Schumer seeks law to combat drug abuse

Richard Tedesco

In a press conference at North Shore-LIJ’s Zucker Hillside Hospital on Monday, Sen. Charles Schumer (D-N.Y.) called for passage of federal legislation to more closely control prescription of hydrocodone to combat what he called “the scourge of drug abuse in prescription drugs.”

Describing hydrocodone as a “gateway” to heroin use, he said there were 27 cases of prescription painkiller deaths on Long Island in 2012, seven of those deaths in Nassau County. He said deaths on Long Island related to heroin overdoses increased 83 percent from 2010 to 2012. In 2012, 110 people died from a heroin overdose; 83 of those people were in Suffolk County and 27 people in Nassau County. He said heroin-related arrests in in Nassau County nearly doubled between 2011 and 2012, from 228 to 427.

“Heroin drug use had increased and the increase has come from the use of prescription drub abuse,” Schumer said.

He said the cost of heroin is now lower than the cost of Vicodin and other forms of hydrocodone, so people who become addicted to hydrocodone “gradually shift” to heroin use. 

Schumer advocated enactment of his bipartisan plan he is cosponsoring, the Safe Prescribing Act of 2013, to reclassify hydrocodone as a Schedule II controlled substance, requiring a written or electronic prescription signed by a doctor. Schumer is cosponsoring the legislation with Sen. Joe Manchin (D-W.Va.) and Sen. Mark Kirk (R-Ill.). 

Under the law, each hydrocodone prescription issued could not exceed a 30-day supply. Medical practitioners could issue a maximum of three prescriptions for the drug at once.

He said New York State already classifies hydrocodone as a Schedule II controlled substance, but federal legislation is needed to ensure that abusers or dealers can’t obtain the drug from neighboring states.

“The problem is it’s overprescribed both in the number of prescriptions and the number of pills,” Schumer said.

He said when his wife recently received a hydrocodone prescription following a wisdom tooth extraction, she only used three pills for the pain but had been given a prescription for 60 pills.

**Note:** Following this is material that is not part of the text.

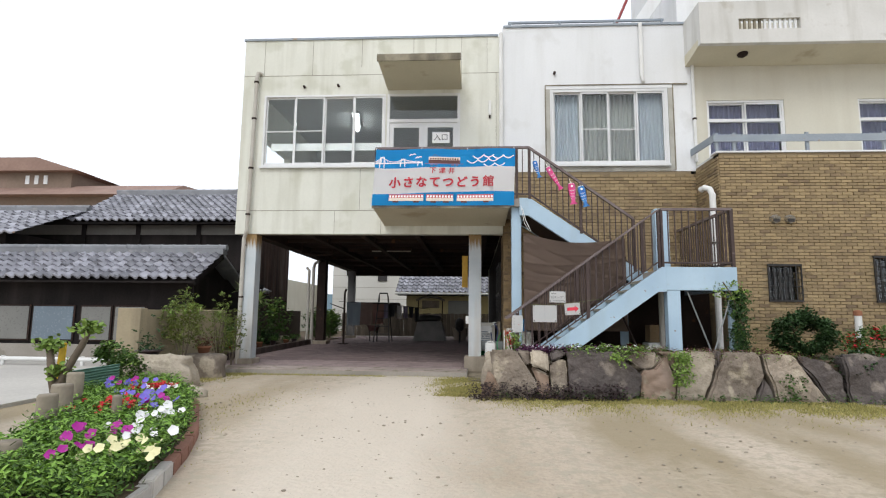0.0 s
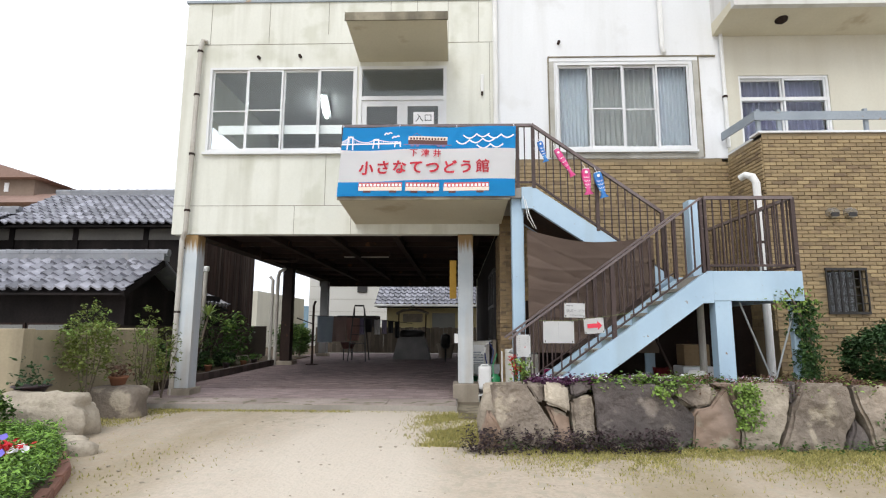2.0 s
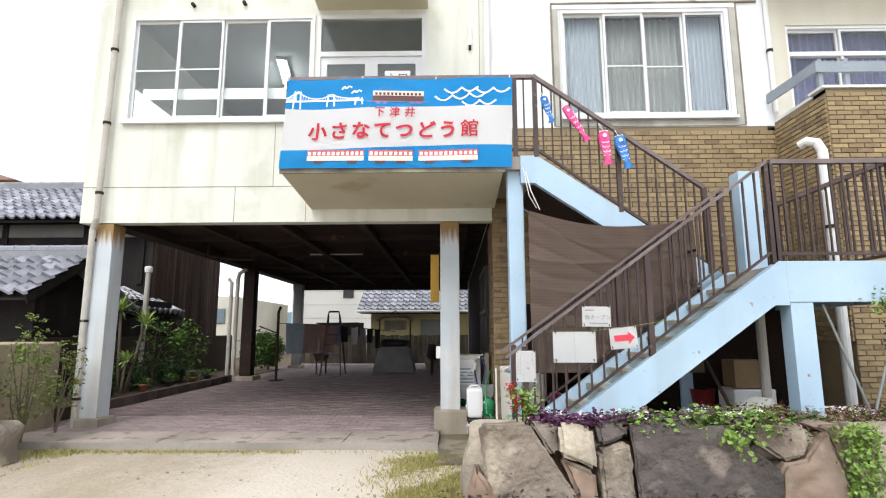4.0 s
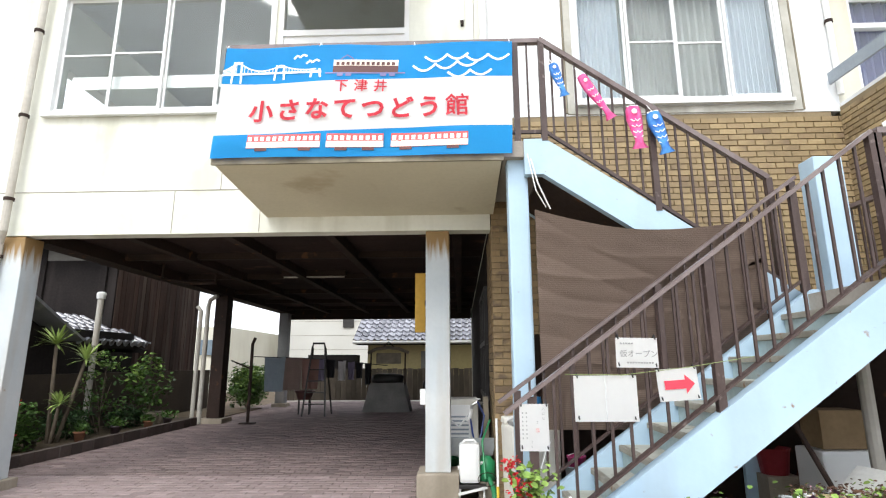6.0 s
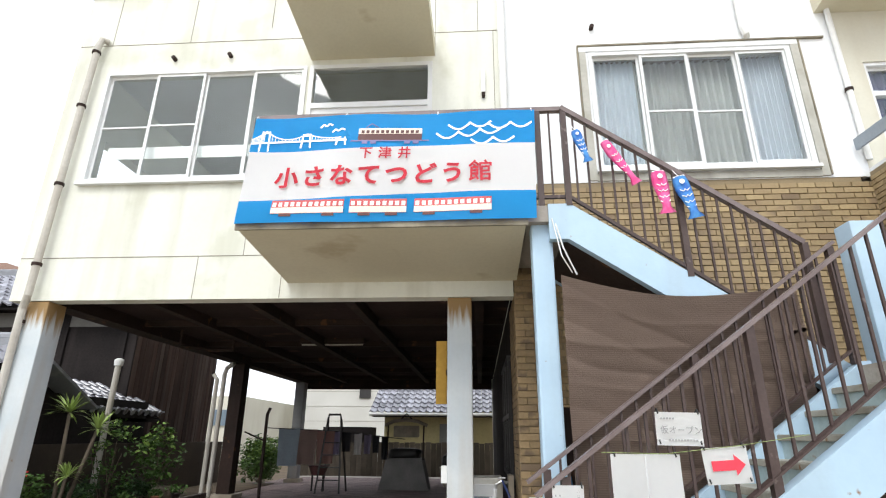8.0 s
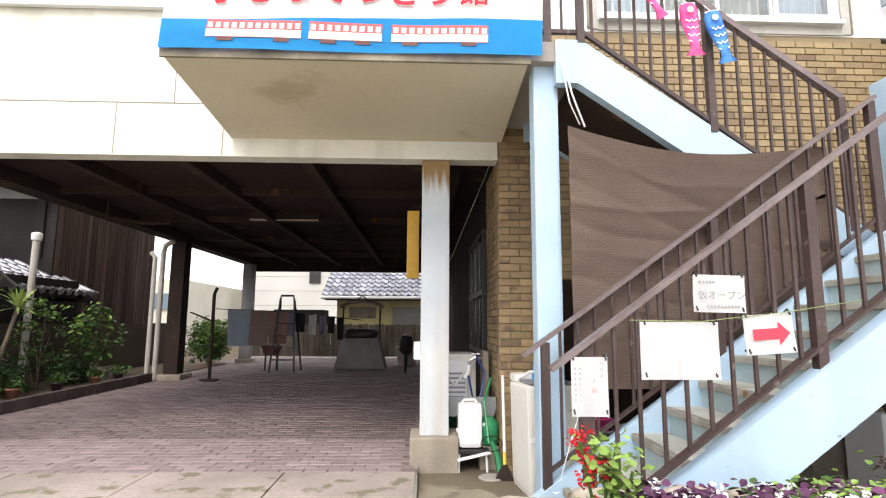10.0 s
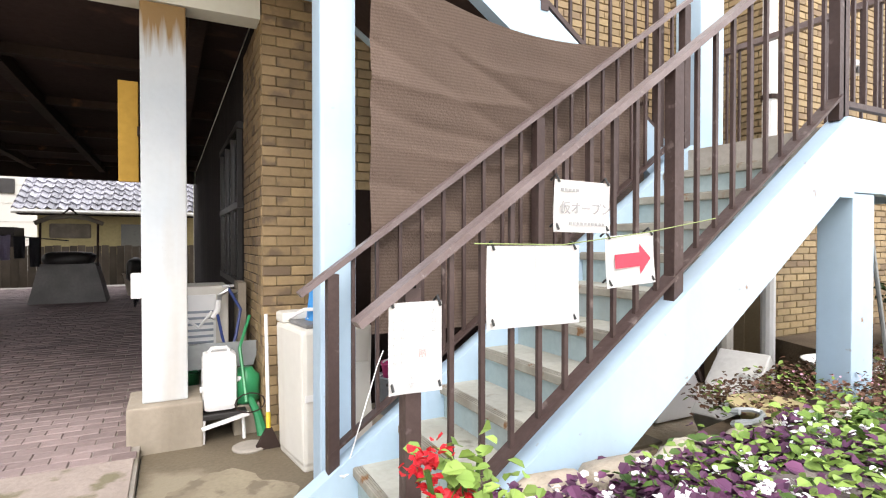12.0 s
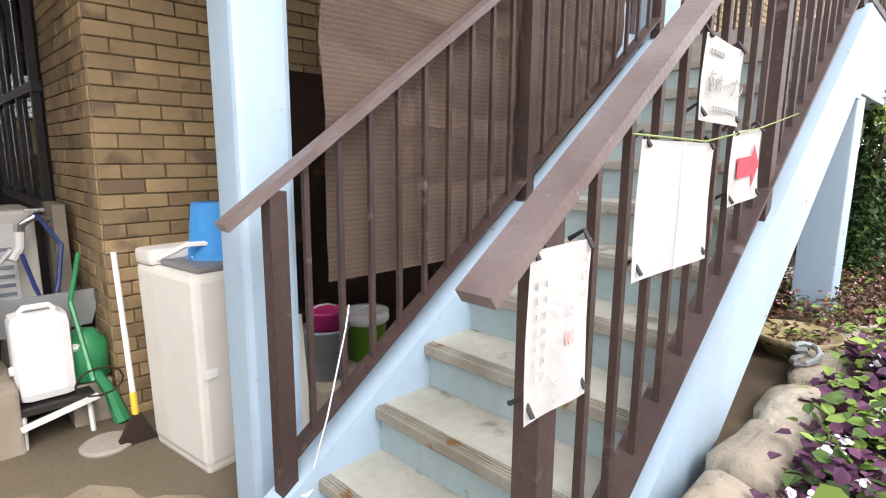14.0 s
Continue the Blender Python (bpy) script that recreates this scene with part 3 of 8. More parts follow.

Schumer said the drug has sparked a “huge” black market with rings of drug thieves robbing pharmacies or running what he called “pill mills” to have single prescriptions for the drug filled out multiple times. He said he and fellow lawmakers are pressuring the Federal Drug Administration to prohibit production of generic forms of hydrocodone, which can be broken down into powder form and snorted or injected.

“It’s a crisis we’ve never experienced here before,” said Jeffrey Reynolds, executive director of the Long Island Coalition on Alcoholism and Drug Dependence.

He said the Long Island Coalition on Alcoholism and Drug Dependence was seeing 100 cases of hydrocodone addiction per month four years ago and is now seeing 700 cases each month. He said the federal legislation Schumer is proposing would improve the situation and “reduce the violence from this addiction.”

In 2011, a pharmacy robbery in Medford resulted in the deaths of four innocent people. A federal Alcohol, Tobacco and Firearms agent was killed a few months later when a Seaford pharmacy was robbed.

Bruce Goldman, director of substance abuse services at Zucker Hillside Hospital, said opiate abuse is the main reason people are currently seeking substance abuse treatment. Of 500 patients in treatment at the hospital for substance abuse, Goldman said 99 percent started by using prescription drugs.

“The fact that a drug precedes it is because it’s in medicine cabinets,” Goldman said.

Schumer expressed confidence in the chances for the bipartisan legislation to limit hydrocodone prescriptions to pass in the current Congressional session.

“I think it will have bipartisan support. Why wouldn’t you support it?” he said.